Washingtonians may have abandoned flirting in this post-impeachment climate, but they couldn’t keep their eyes off the diamond choker that descended down HRH Princess Michael of Kent’s chest at the Folger Shakespeare Library “Naughty Nineties” soiree the other evening. She is a cousin-in-law of Queen Elizabeth. Spotted among the power partygoers: Australian Ambassador Andrew Peacock, Health and Human Services Secretary Donna Shalala and former Texas Governor Ann Richards. . . Tony Bennett enthralled the crowd of VIP revelers at the Kennedy Center’s annual Spring Gala. Among them: actress Lynda Carter, Defense Secretary Bill Cohen, Agriculture Secretary Dan Glickman, Ethel Kennedy, Ambassador Jean Kennedy Smith and Librarian of Congress James Billington.

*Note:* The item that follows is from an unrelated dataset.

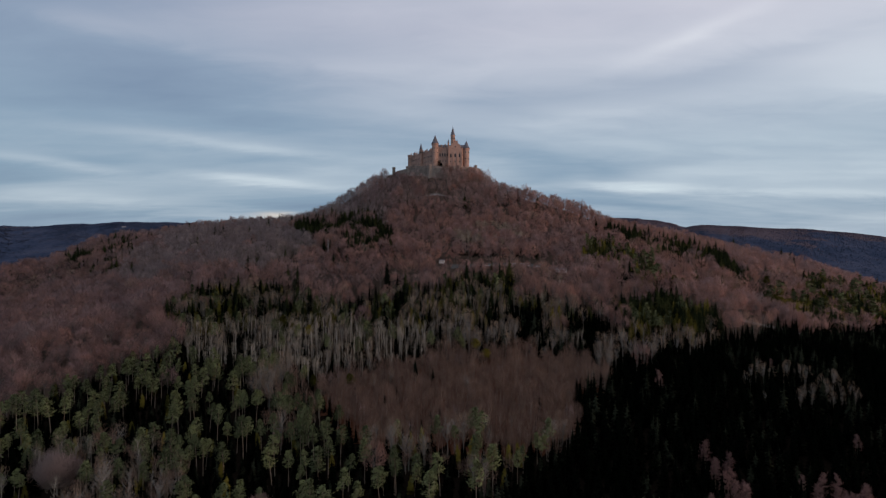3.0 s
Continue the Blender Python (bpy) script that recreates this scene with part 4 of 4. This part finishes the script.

After President Clinton addressed the nation’s newspaper editors in San Francisco on the situation in Kosovo, he spent a few hours of quality time holed up in a hotel suite with daughter Chelsea who lives nearby. Commenting on a year when Monica Lewinsky dominated the headlines, actress Sharon Stone told the editors: “I’ve become the offspring of your illicit imaginations.” Ms. Stone, who’s married to a San Francisco newspaper editor, said: “You can ask me anything. You have the right to ask but you don’t have the right to know.” And another Stone-ism: “Fame doesn’t come with a conscience; it comes with a lot of baggage.”
Across the Atlantic, Londoners welcomed Monica Lewinsky with such open arms that she’s searching for a flat. Don’t be surprised if the scandal personality reinvents herself there endorsing products, much like Fergie, the Duchess of York, did in the U.S. And Robert F. Kennedy Jr. is using his famous family name to popularize his new bottled water called Keeper Springs Mountain Water. But he’s intending to donate all profits to his pet project–clean water campaigns. Hillary Clinton may drink New York City water but she isn’t having such an easy time finding an apartment there. Co-op owners in the Big Apple don’t want to be disturbed by the post-White House security entourage and commotion that will likely follow her. That’s why former President Richard Nixon moved to New Jersey after leaving the White House.